『Mステ』初登場、Aimerの歌声はより大きなフィールドへ RADWIMPS野田プロデュース曲「蝶々結び」への期待
一度聴いた瞬間に、胸を揺さぶられる。
Aimerがリリースした新曲「蝶々結び」は、そういうタイプの楽曲だ。誰もが目にしたことがある身近なモチーフからスケールの大きな愛の感情を浮かび上がらせる、とても感動的なバラードだ。
楽曲提供とサウンドプロデュースを手掛けたのは野田洋次郎(RADWIMPS)。すでに先行配信の段階から話題を集めているこの曲だが、8月17日のCDリリース、そして8月19日の『ミュージックステーション』出演をきっかけに、さらに大きな反響を集めるのは間違いないだろう。

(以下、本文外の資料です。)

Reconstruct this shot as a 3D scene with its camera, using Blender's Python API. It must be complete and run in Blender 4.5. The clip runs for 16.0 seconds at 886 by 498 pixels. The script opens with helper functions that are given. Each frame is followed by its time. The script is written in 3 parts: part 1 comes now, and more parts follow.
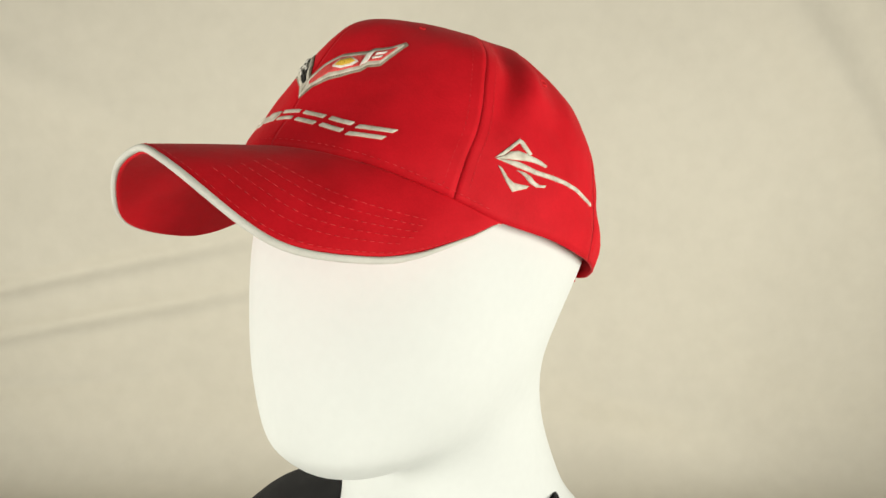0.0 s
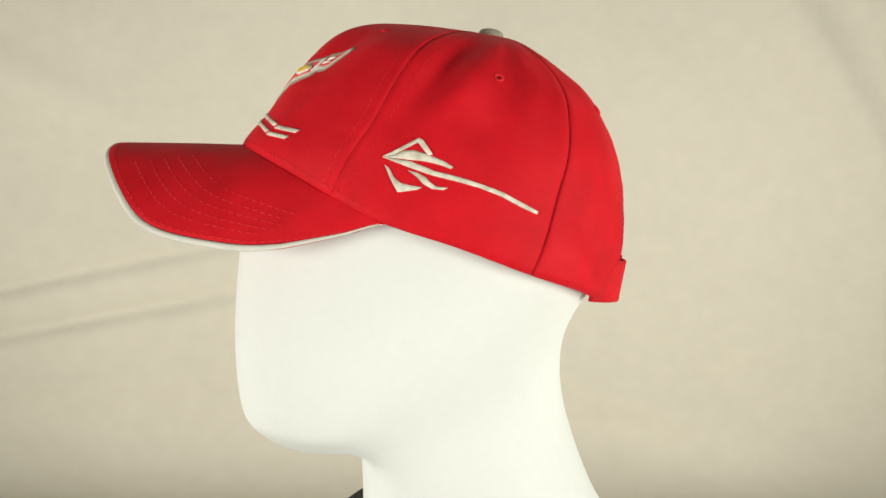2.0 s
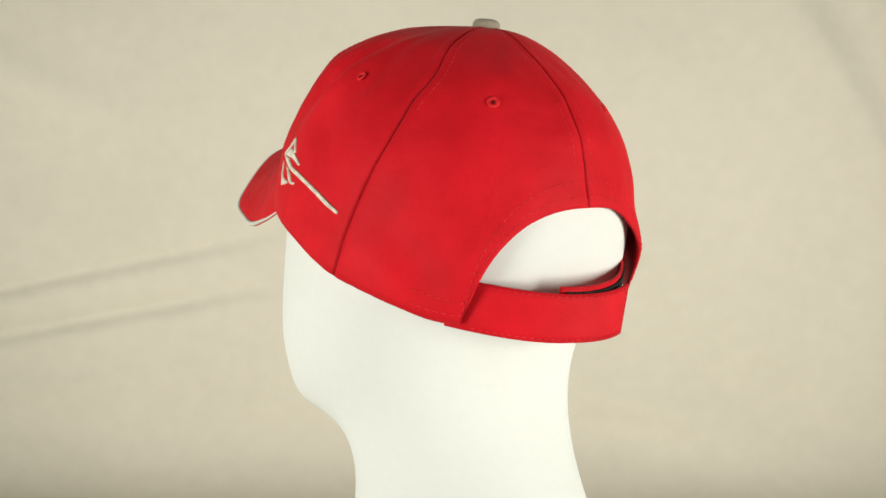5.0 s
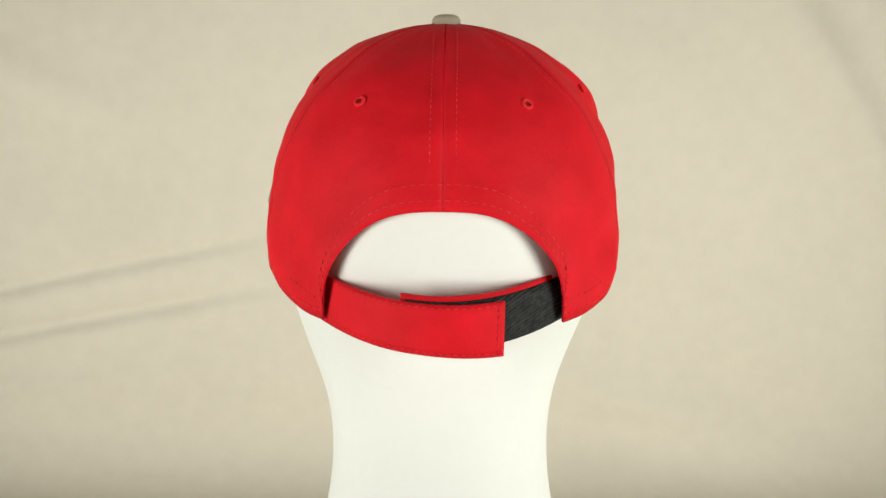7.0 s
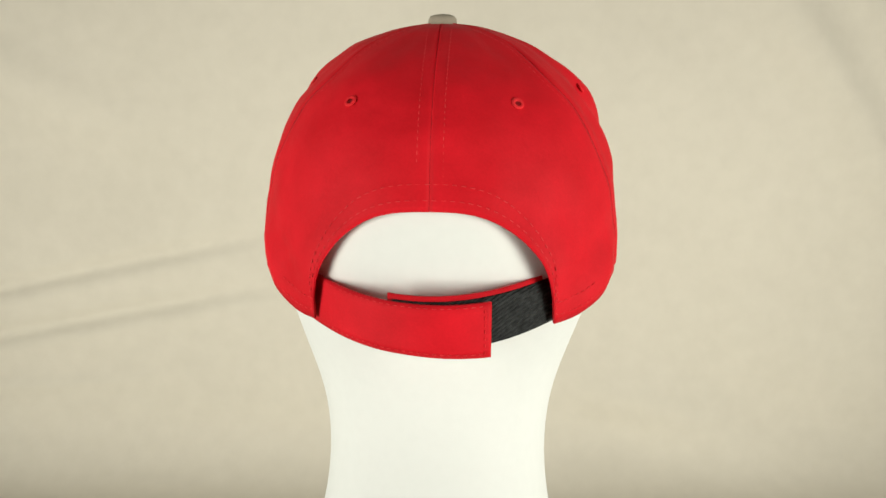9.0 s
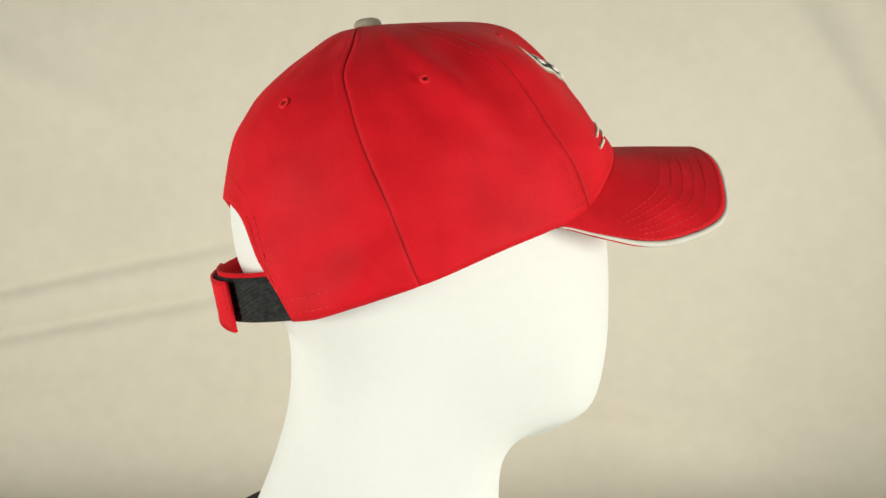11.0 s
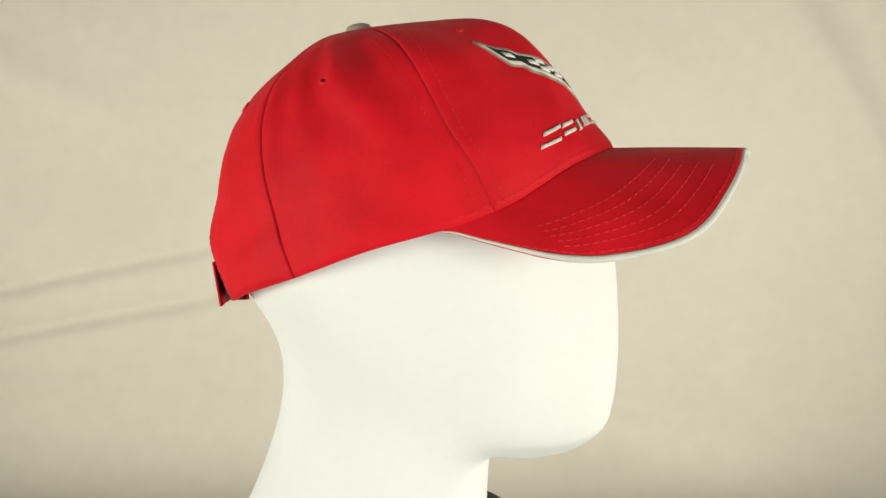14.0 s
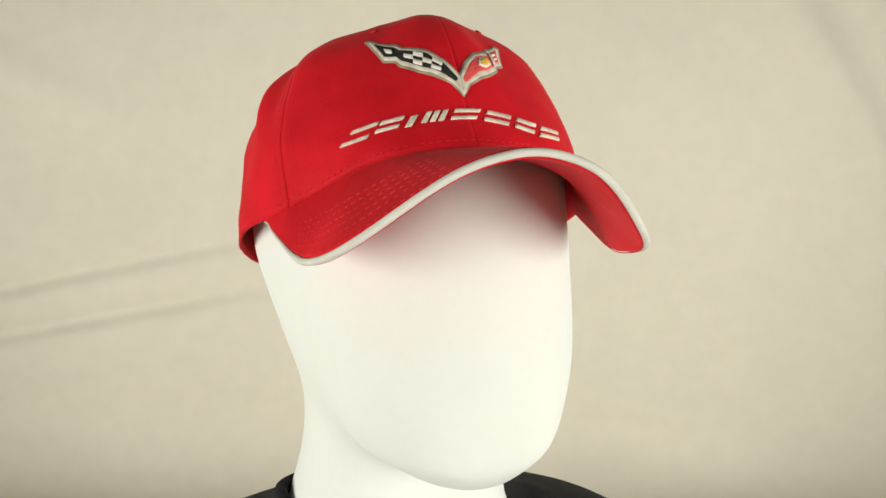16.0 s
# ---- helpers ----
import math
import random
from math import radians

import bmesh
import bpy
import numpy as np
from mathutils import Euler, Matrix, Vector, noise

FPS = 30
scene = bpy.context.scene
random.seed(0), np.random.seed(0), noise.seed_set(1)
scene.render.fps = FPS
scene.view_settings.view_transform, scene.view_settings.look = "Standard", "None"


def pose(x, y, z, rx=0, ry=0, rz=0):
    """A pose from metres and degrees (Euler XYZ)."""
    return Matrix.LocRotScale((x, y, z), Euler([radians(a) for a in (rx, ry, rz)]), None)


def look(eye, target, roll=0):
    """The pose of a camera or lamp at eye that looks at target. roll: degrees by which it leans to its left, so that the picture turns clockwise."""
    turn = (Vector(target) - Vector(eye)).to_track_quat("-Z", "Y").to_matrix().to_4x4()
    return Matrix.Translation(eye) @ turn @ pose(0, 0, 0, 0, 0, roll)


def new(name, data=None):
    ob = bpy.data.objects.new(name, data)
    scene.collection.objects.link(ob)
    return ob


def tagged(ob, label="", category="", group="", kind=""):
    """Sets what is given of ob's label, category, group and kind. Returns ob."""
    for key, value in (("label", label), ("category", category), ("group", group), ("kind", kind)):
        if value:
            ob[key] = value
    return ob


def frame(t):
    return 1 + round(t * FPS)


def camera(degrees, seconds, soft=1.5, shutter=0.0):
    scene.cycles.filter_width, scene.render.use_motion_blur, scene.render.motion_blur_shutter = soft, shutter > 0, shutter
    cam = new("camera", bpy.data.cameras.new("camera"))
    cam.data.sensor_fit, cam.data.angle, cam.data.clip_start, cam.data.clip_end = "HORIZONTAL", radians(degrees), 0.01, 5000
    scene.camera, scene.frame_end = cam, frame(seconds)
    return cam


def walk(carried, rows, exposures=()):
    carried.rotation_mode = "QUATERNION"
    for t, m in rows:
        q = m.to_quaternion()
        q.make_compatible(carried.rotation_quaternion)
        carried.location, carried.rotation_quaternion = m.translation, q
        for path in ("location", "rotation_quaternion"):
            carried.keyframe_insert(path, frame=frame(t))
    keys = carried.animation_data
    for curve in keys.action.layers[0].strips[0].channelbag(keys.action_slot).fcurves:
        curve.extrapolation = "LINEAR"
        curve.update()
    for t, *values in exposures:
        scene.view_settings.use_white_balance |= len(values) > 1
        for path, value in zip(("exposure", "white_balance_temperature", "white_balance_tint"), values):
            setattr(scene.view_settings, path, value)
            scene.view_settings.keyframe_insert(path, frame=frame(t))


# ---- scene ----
cam = camera(57.0, 16.0, soft=1.5)
EYE_Z = 0.60                       # height of the lens over the table
AXIS_X = -0.0083                   # the turning axis of the bust
cam_pose = pose(0, -0.445, EYE_Z, 90 - 7.49, 0.0, 0.0) @ pose(0, 0, 0, 0, 0, 0.46)
walk(cam, [(0.0, cam_pose), (16.0, cam_pose)], exposures=[(0.0, 0.0), (16.0, 0.0)])

# ---- world and lamps: a cream studio lit by two large soft boxes ----
world = bpy.data.worlds.new("studio_air")
scene.world = world
world.use_nodes = True
world.node_tree.nodes["Background"].inputs[0].default_value = (1.0, 0.95, 0.84, 1)
world.node_tree.nodes["Background"].inputs[1].default_value = 0.75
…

というか、この曲、数カ月とかのレベルではなく、数年、ひょっとしたら10年以上にわたって愛されていくスタンダードナンバーになるんじゃないかという予感すらある。
<片っぽで丸を作って しっかり持ってて
もう片っぽでその丸の後ろを ぐるっと回って>
「蝶々結び」は、こんな歌い出しから始まる。ピアノの叙情的な響きに乗せて、Aimerの深みのある歌声が響く。曲名の通り、歌詞のほとんどは、ひもの結び方について綴られている。サビでAimerはこんな風に歌う。
<羽根は大きく 結び目は固く
なるようにきつく 結んでいてほしいの>
なぜ、そういう曲が感動的な響きを持っているのか。それは、曲の後半で、「結ぶ」という言葉に込めた象徴的な意味合いが徐々に明らかになっていくからだ。曲のクライマックスでは、野田洋次郎とハナレグミがコーラスに参加し、Aimerは切々とした歌声を響かせる。そこではこんな言葉が歌われる。
<この蒼くて広い世界に 無数に 散らばった中から
別々に二人選んだ糸を お互いたぐり寄せ合ったんだ
結ばれたんじゃなく結んだんだ 二人で「せーの」で引っ張ったんだ
大きくも 小さくも なりすぎないように 力を込めたんだ>
「結ばれたんじゃなく結んだんだ」という一節が、とても印象的だ。
古くからの伝承としてよく言われる言葉に「赤い糸」というものがある。「結婚する男と女は、生まれたときからお互いの小指と小指が目に見えない『赤い糸』で結ばれている」という言い伝えだ。それと対比させてこの「蝶々結び」を聴くと、この曲の持つロマンチックな情景が鮮やかに浮かび上がる。
つまり、愛し合う二人の出会いと縁を「結ばれた」(=運命)ではなく「結んだ」(=意志)として描くのが、この「蝶々結び」という曲の主題だ。
ひょっとしたら10年以上にわたって愛されるスタンダードナンバーになるんじゃないかと思ったのは、きっと、この曲を結婚式で使いたい、歌いたいと思う人が沢山いるだろうから。たとえば木村カエラの「Butterfly」がそういう曲だった。そういうふうにして歌い継がれていくだけのポテンシャルを、この「蝶々結び」という曲も持っている。